**PROBLEM TO WORK ON**. Images are not part of the copy; write out the rest of the data exactly as given.
>> START
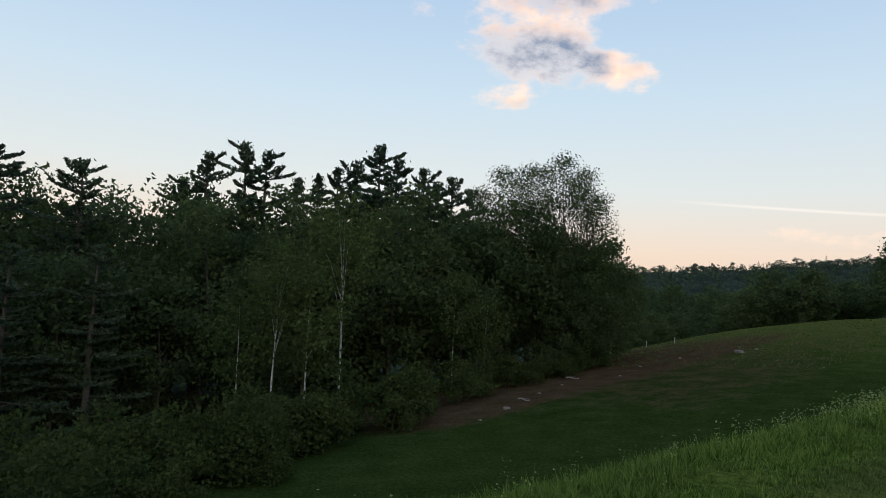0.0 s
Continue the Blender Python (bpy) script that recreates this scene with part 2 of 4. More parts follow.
M_IRON = surface("rusty_iron", (0.05, 0.035, 0.028), (0.12, 0.075, 0.05), 10, 0.8, 0.3, 0.004, 0.3)
M_WHITE = surface("white_clapboard", (0.62, 0.62, 0.60), (0.82, 0.82, 0.80), 1.5, 0.7, 0.1)
M_TRIM = surface("white_trim", (0.66, 0.66, 0.64), (0.80, 0.80, 0.78), 3, 0.6, 0.05)
M_CEDAR = surface("orange_cedar_boards", (0.32, 0.14, 0.06), (0.48, 0.23, 0.10), 2.0, 0.7, 0.2)
M_BROWN = surface("brown_shingle_wall", (0.075, 0.055, 0.042), (0.15, 0.11, 0.085), 2.0, 0.8, 0.2)
M_ROOF = surface("brown_shingle_roof", (0.038, 0.031, 0.028), (0.075, 0.062, 0.055), 2.5, 0.85, 0.4)
M_REDROOF = surface("red_metal_roof", (0.24, 0.055, 0.035), (0.36, 0.085, 0.055), 1.0, 0.5, 0.1)
M_PALEROOF = surface("pale_metal_roof", (0.080, 0.076, 0.072), (0.13, 0.124, 0.118), 1.0, 0.5, 0.1)
M_ASPHALT = surface("worn_road", (0.10, 0.097, 0.09), (0.17, 0.165, 0.155), 0.8, 0.9, 0.3)
M_GRAVEL = surface("gravel", (0.19, 0.125, 0.08), (0.30, 0.21, 0.145), 1.2, 0.95, 0.6, 0.03)
M_ROCK = surface("grey_rock", (0.13, 0.105, 0.085), (0.26, 0.215, 0.17), 4, 0.9, 0.6, 0.03)
M_POLE = surface("weathered_pole", (0.22, 0.20, 0.17), (0.38, 0.35, 0.31), 6, 0.85, 0.3)
M_DEAD = surface("bleached_dead_wood", (0.26, 0.24, 0.20), (0.46, 0.43, 0.38), 6, 0.85, 0.4)
M_SOILLUMP = surface("dry_soil", (0.13, 0.085, 0.055), (0.24, 0.17, 0.11), 5, 0.95, 0.5, 0.02)
M_CAR = surface("silver_car_paint", (0.50, 0.51, 0.53), (0.58, 0.59, 0.61), 1.0, 0.3, 0.0, 0.001, 0.4)
M_DARKCAR = surface("dark_car_paint", (0.03, 0.03, 0.035), (0.05, 0.05, 0.055), 1.0, 0.3, 0.0, 0.001, 0.2)
M_RUBBER = surface("rubber", (0.015, 0.015, 0.015), (0.03, 0.03, 0.03), 10, 0.85)
gl = Nodes("window_glass")
gl.color((0.02, 0.025, 0.03))
M_GLASS = gl.set(0.06, 0, 0.8)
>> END
**TASK RESPONSE**.
0.0 s
Continue the Blender Python (bpy) script that recreates this scene with part 2 of 4. More parts follow.
M_IRON = surface("rusty_iron", (0.05, 0.035, 0.028), (0.12, 0.075, 0.05), 10, 0.8, 0.3, 0.004, 0.3)
M_WHITE = surface("white_clapboard", (0.62, 0.62, 0.60), (0.82, 0.82, 0.80), 1.5, 0.7, 0.1)
M_TRIM = surface("white_trim", (0.66, 0.66, 0.64), (0.80, 0.80, 0.78), 3, 0.6, 0.05)
M_CEDAR = surface("orange_cedar_boards", (0.32, 0.14, 0.06), (0.48, 0.23, 0.10), 2.0, 0.7, 0.2)
M_BROWN = surface("brown_shingle_wall", (0.075, 0.055, 0.042), (0.15, 0.11, 0.085), 2.0, 0.8, 0.2)
M_ROOF = surface("brown_shingle_roof", (0.038, 0.031, 0.028), (0.075, 0.062, 0.055), 2.5, 0.85, 0.4)
M_REDROOF = surface("red_metal_roof", (0.24, 0.055, 0.035), (0.36, 0.085, 0.055), 1.0, 0.5, 0.1)
M_PALEROOF = surface("pale_metal_roof", (0.080, 0.076, 0.072), (0.13, 0.124, 0.118), 1.0, 0.5, 0.1)
M_ASPHALT = surface("worn_road", (0.10, 0.097, 0.09), (0.17, 0.165, 0.155), 0.8, 0.9, 0.3)
M_GRAVEL = surface("gravel", (0.19, 0.125, 0.08), (0.30, 0.21, 0.145), 1.2, 0.95, 0.6, 0.03)
M_ROCK = surface("grey_rock", (0.13, 0.105, 0.085), (0.26, 0.215, 0.17), 4, 0.9, 0.6, 0.03)
M_POLE = surface("weathered_pole", (0.22, 0.20, 0.17), (0.38, 0.35, 0.31), 6, 0.85, 0.3)
M_DEAD = surface("bleached_dead_wood", (0.26, 0.24, 0.20), (0.46, 0.43, 0.38), 6, 0.85, 0.4)
M_SOILLUMP = surface("dry_soil", (0.13, 0.085, 0.055), (0.24, 0.17, 0.11), 5, 0.95, 0.5, 0.02)
M_CAR = surface("silver_car_paint", (0.50, 0.51, 0.53), (0.58, 0.59, 0.61), 1.0, 0.3, 0.0, 0.001, 0.4)
M_DARKCAR = surface("dark_car_paint", (0.03, 0.03, 0.035), (0.05, 0.05, 0.055), 1.0, 0.3, 0.0, 0.001, 0.2)
M_RUBBER = surface("rubber", (0.015, 0.015, 0.015), (0.03, 0.03, 0.03), 10, 0.85)
gl = Nodes("window_glass")
gl.color((0.02, 0.025, 0.03))
M_GLASS = gl.set(0.06, 0, 0.8)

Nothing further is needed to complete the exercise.